Later in his message, McConaughey described America, and American citizens as “an aspiration”.
“We’re constantly in motion, we’re on the way, trying to get wiser, trying to get braver, trying to dream more, trying to do more, trying to be more fair, take the right kind of responsibilities, to gain the right kind of freedoms, and we gotta keep realizing that we’re a place where our individual pursuits and desires need to be appreciative and supportive of our collective responsibilities as Americans,” he said. “Hence, the United States of America. Sure, we’re each unique. We’re each independent. We each have innate abilities that others don’t have, as people and as states. But at the same time, we are all in this together, and if you don’t purchase that, move on. Go somewhere else.
“So, as we celebrate the red, white and blue this weekend, let’s be sure and just reflect just a minute, take a little bit of inventory on where we’ve come from, where we are and how and where we want to go from here on the way to being the best we can be,” McConaughey concluded. “Now what if that was a song, and each of us just said, ‘I can’t not sing that song’? I want to be a little bit better, you want to be a little bit better. Let’s be on the way to being the best we can be. Let’s make that a song we can’t not sing. Why? Because it’s who we are. It’s who we gotta be, and again, the alternative sucks.
“Let’s rock, America. Happy Birthday, just keep livin’. I’ll see you there.”

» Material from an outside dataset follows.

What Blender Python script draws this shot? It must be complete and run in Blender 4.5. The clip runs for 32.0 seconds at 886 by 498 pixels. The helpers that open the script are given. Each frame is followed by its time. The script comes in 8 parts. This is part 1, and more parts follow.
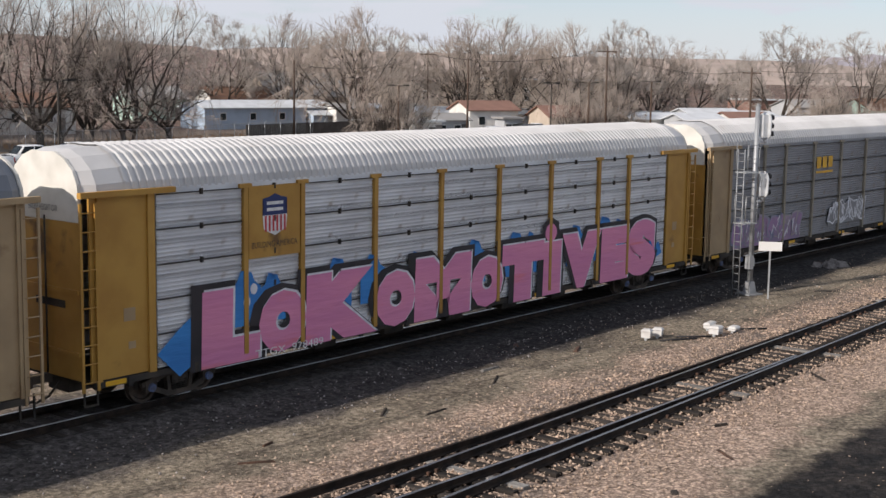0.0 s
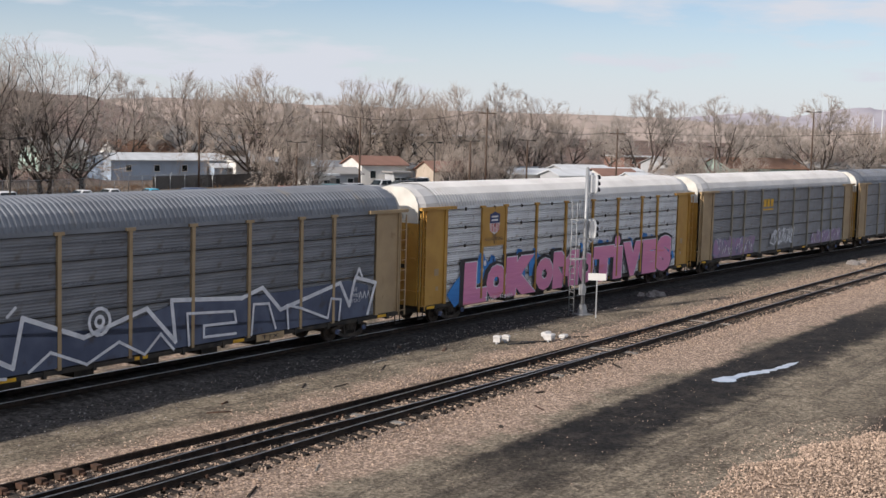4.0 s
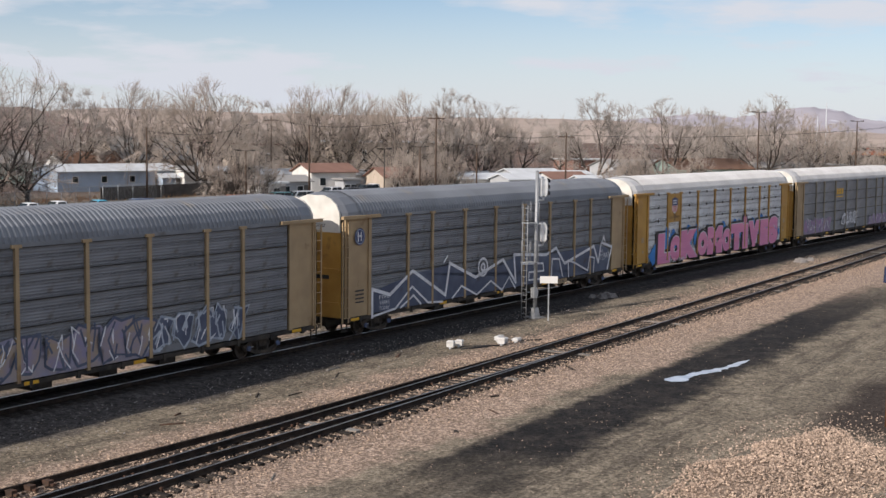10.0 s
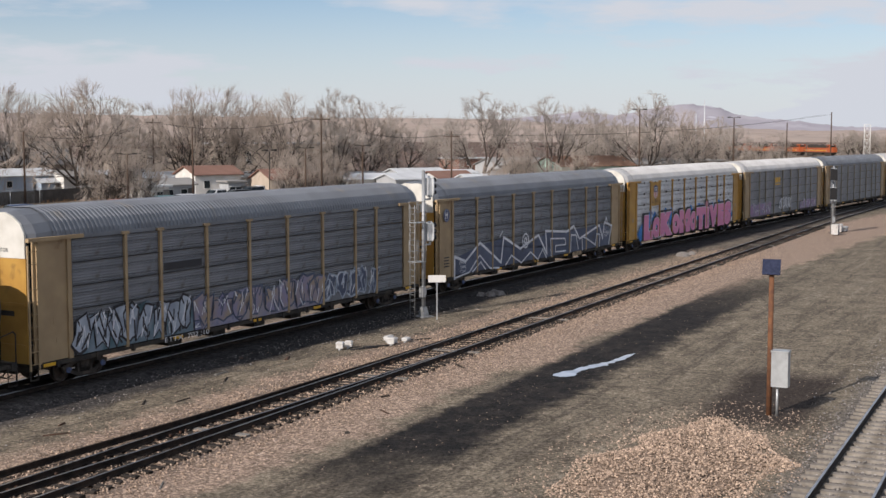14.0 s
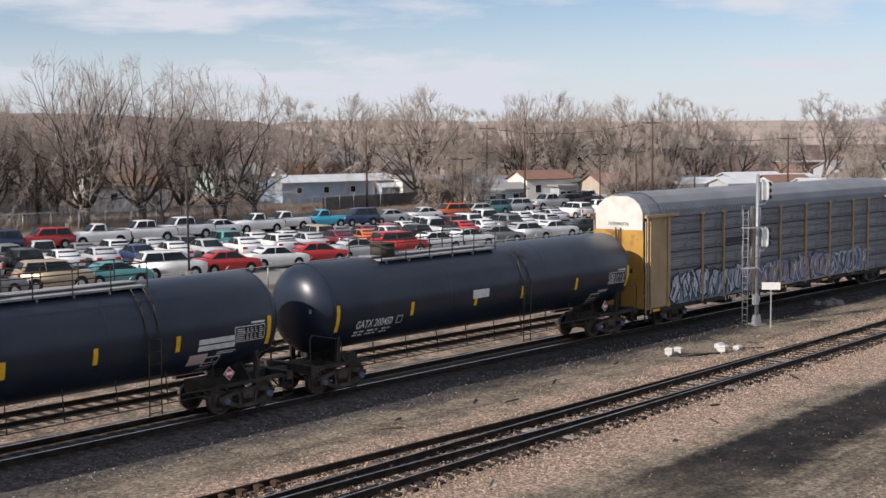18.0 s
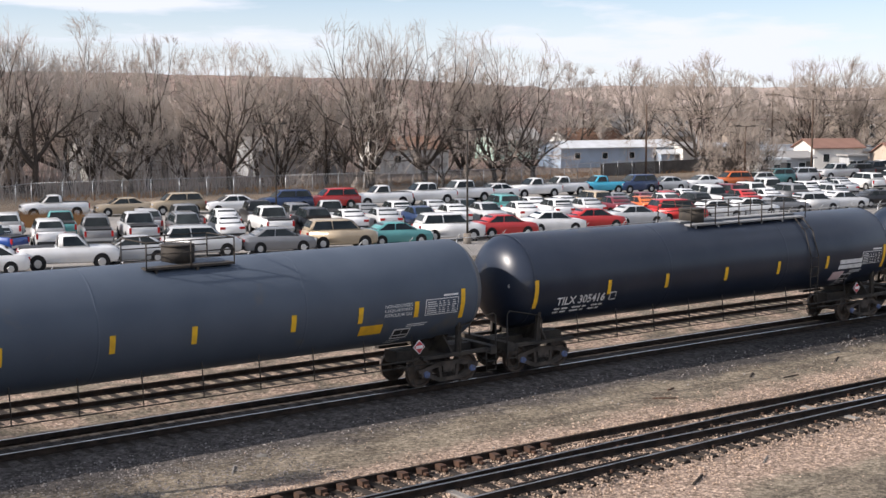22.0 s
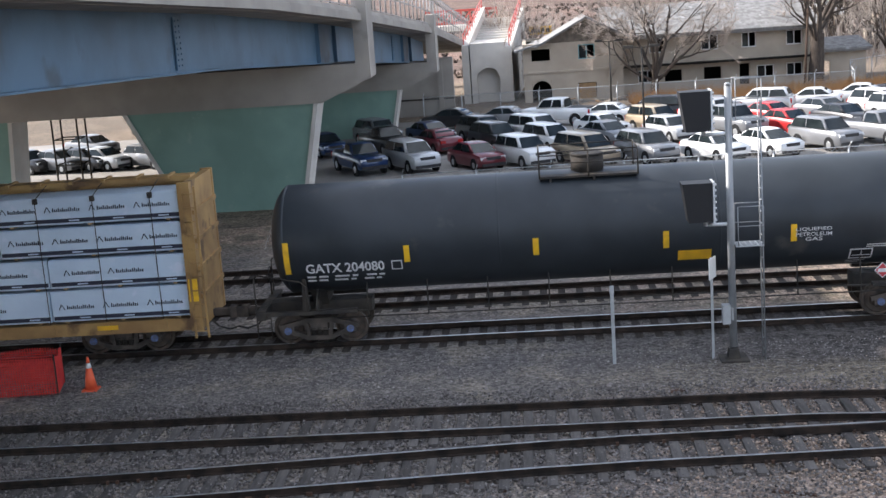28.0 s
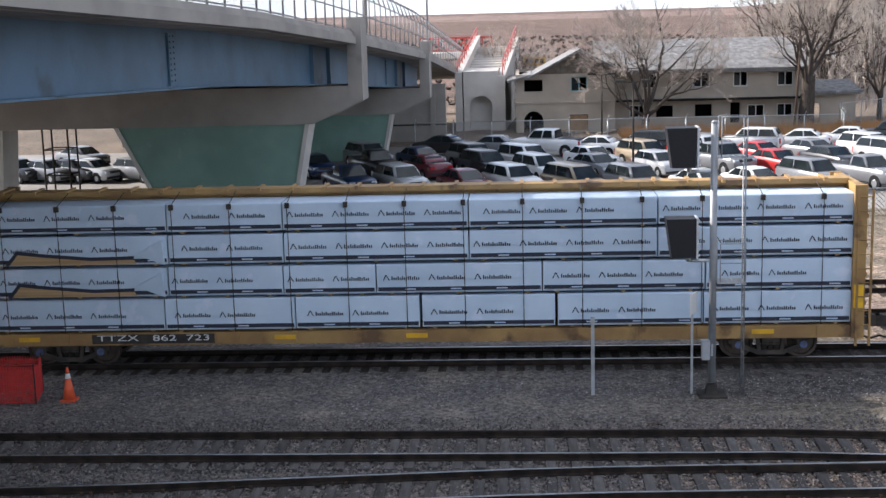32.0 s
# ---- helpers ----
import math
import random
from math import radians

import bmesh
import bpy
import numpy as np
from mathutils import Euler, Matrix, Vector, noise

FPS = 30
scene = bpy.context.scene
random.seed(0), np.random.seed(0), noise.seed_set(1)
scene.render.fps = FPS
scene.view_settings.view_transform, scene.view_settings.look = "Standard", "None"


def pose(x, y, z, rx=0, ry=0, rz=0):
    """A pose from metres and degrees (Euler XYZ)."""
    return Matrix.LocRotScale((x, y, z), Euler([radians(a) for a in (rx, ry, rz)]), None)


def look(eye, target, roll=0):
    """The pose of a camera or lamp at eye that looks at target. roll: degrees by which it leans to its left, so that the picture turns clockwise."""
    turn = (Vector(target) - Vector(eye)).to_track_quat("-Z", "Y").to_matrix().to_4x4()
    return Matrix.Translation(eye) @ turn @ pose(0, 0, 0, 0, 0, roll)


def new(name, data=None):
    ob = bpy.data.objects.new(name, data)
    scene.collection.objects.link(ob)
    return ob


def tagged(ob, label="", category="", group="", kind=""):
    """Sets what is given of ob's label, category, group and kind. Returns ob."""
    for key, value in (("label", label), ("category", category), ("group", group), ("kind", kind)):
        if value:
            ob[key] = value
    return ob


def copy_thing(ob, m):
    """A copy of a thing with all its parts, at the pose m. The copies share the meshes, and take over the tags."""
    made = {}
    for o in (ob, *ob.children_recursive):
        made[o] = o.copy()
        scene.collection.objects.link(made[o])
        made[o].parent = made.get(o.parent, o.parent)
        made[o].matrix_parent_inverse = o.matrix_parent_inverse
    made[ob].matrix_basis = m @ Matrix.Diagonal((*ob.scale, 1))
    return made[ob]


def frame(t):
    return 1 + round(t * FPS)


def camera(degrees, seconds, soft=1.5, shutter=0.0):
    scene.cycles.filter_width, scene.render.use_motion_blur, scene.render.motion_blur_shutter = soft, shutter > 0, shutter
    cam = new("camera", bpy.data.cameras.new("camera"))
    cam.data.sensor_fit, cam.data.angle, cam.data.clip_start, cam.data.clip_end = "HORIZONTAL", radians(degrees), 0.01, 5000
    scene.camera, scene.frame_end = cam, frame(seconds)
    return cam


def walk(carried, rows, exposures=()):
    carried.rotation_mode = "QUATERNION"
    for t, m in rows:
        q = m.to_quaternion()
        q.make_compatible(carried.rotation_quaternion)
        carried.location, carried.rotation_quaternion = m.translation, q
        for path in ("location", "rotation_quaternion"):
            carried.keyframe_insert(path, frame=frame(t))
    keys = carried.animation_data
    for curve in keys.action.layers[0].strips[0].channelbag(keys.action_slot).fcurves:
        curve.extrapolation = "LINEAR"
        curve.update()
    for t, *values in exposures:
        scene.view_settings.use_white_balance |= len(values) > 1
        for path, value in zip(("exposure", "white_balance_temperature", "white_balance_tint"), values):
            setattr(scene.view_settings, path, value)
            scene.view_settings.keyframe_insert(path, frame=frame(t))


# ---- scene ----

If the message sounded like a distinctly McConaughey call for unity, that may not be an accident. The actor has publicly mused about running for governor of Texas next year, and a new poll shows that may not be a far-fetched ambition.
A new poll of registered Texas voters from The Dallas Morning News and University of Texas at Tyler published Sunday showed McConaughey and incumbent Gov. Greg Abbott in a statistical tie, with Abbott receiving 39 percent support, McConaughey getting 38 percent, and 23 percent of respondents saying they would vote for someone else.
By contrast, the poll showed Abbott with a 12-percentage point lead over former US Rep. and 2020 presidential candidate Beto O’Rourke, who has also considered challenging Abbott in 2022.